É claro que a revisão constitucional não vai revolucionar a nação do dia para a noite, mas pode retirar obstáculos que hoje dificultam ainda mais a estabilização do Brasil. E para um país que já conta em décadas o tempo de desenvolvimento perdido para a história, essa é uma tarefa mais do que urgente.
Sem deixar de lado outras funções que lhe cabem –como a votação do Orçamento, por exemplo–, é hora de o Congresso finalmente começar a dedicar à revisão o empenho e a atenção que sua importância requer. Vale notar que o início do processo, em que pese a lentidão, acenou com a possibilidade de diversos avanços na estrutura institucional brasileira.
De fato, entre os pareceres da relatoria da revisão que vêm sendo divulgados constam pontos importantes que merecem apoio. No aspecto político, aquele no qual o processo se encontra mais avançado, propôs-se por exemplo a adoção do voto distrital misto. Esse sistema traria um nítido aperfeiçoamento do mecanismo de representação política, aproximando o eleitor de seu representante ao mesmo tempo em que assegura a participação das minorias.
Ainda no campo político, é de se saudar a proposta de fortalecimento da fidelidade partidária, que estimularia a organização de agremiações com um grau mínimo de coesão idológica e programática.

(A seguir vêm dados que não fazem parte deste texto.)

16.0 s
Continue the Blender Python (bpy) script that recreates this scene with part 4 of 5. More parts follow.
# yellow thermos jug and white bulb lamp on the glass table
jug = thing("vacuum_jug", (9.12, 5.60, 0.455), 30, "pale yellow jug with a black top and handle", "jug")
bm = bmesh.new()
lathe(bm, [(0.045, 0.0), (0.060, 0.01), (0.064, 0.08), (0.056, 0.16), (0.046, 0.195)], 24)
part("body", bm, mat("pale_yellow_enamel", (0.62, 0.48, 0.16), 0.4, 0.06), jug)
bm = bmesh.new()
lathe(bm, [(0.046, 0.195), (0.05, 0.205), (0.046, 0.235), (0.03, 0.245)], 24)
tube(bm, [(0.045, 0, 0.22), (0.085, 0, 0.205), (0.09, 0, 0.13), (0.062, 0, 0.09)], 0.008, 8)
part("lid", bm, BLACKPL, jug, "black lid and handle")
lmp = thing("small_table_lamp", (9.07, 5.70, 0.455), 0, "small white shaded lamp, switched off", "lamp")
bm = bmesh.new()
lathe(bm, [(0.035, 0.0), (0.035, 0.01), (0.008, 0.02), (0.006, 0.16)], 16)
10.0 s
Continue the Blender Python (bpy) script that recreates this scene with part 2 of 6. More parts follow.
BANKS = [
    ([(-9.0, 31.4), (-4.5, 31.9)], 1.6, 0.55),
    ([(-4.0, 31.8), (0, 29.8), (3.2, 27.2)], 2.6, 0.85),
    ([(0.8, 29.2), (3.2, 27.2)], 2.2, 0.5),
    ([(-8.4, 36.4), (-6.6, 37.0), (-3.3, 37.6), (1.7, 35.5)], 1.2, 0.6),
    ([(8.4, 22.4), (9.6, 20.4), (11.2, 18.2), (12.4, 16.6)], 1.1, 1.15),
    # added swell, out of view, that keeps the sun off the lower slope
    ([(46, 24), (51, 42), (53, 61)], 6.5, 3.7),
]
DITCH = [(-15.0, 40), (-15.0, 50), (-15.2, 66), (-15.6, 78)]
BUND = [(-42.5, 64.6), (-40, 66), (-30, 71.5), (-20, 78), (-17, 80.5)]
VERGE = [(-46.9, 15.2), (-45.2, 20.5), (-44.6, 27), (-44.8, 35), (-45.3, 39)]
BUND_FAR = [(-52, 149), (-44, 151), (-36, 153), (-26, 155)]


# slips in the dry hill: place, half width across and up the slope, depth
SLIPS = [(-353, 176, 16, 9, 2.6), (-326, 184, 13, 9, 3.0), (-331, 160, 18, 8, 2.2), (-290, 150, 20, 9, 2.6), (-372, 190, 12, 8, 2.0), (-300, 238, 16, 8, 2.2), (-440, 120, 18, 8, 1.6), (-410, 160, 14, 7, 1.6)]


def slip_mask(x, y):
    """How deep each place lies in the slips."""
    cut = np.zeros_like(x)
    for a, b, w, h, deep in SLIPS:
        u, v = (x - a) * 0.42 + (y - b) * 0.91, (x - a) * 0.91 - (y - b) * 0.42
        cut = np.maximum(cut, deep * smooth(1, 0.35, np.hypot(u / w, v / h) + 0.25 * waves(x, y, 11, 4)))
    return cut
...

Do mesmo modo, a redução do mandato presidencial e a permissão para uma reeleição acertadamente equilibram o benefício da continuidade de uma boa administração com o risco da perpetuação no poder. Aqui, contudo, é preciso alertar contra distorções como a proposta de reduzir imediatamente o prazo de desincompatibilização de seis para três meses para certas autoridades do Executivo. É um lamentável casuísmo destinado a favorecer um grupo restrito de políticos.
A consolidação das propostas no âmbito econômico encontra-se menos adiantada, mas já se sabe, por exemplo, que a proposta preliminar da relatoria corretamente defende o fim dos monopólios da União –instituto herdado de eras e filosofias ultrapassadas. Outros temas econômicos, porém, de igual relevância ainda terão de ser enfrentados, como a reforma da Previdência, cujo modelo já deu mostras suficientes de saturação. Não poderão ficar de fora ainda uma reforma tributária que corrija a intricada e injusta estrutura atual, nem a redistribuição de encargos e receitas entre União, Estados e municípios.
Como se vê, a revisão ostenta uma agenda tão extensa quanto crucial e é a que se coloca agora diante dos congressistas. Mais ainda, do voto à aposentadoria e aos impostos, seus impactos recaem diretamente sobre a população. Seria decerto irrealismo ignorar as dificuldades que se interpõem no caminho de uma revisão adequada, do corporativismo às fortes resistências dentro do Congresso.
Mais uma razão, portanto, para que a sociedade, organizada nas suas mais diversas formas, acompanhe vigilante os trabalhos do Congresso Revisor. Por maiores que sejam os entraves, esse é um tipo de pressão cuja eficácia a recente história política já comprovou.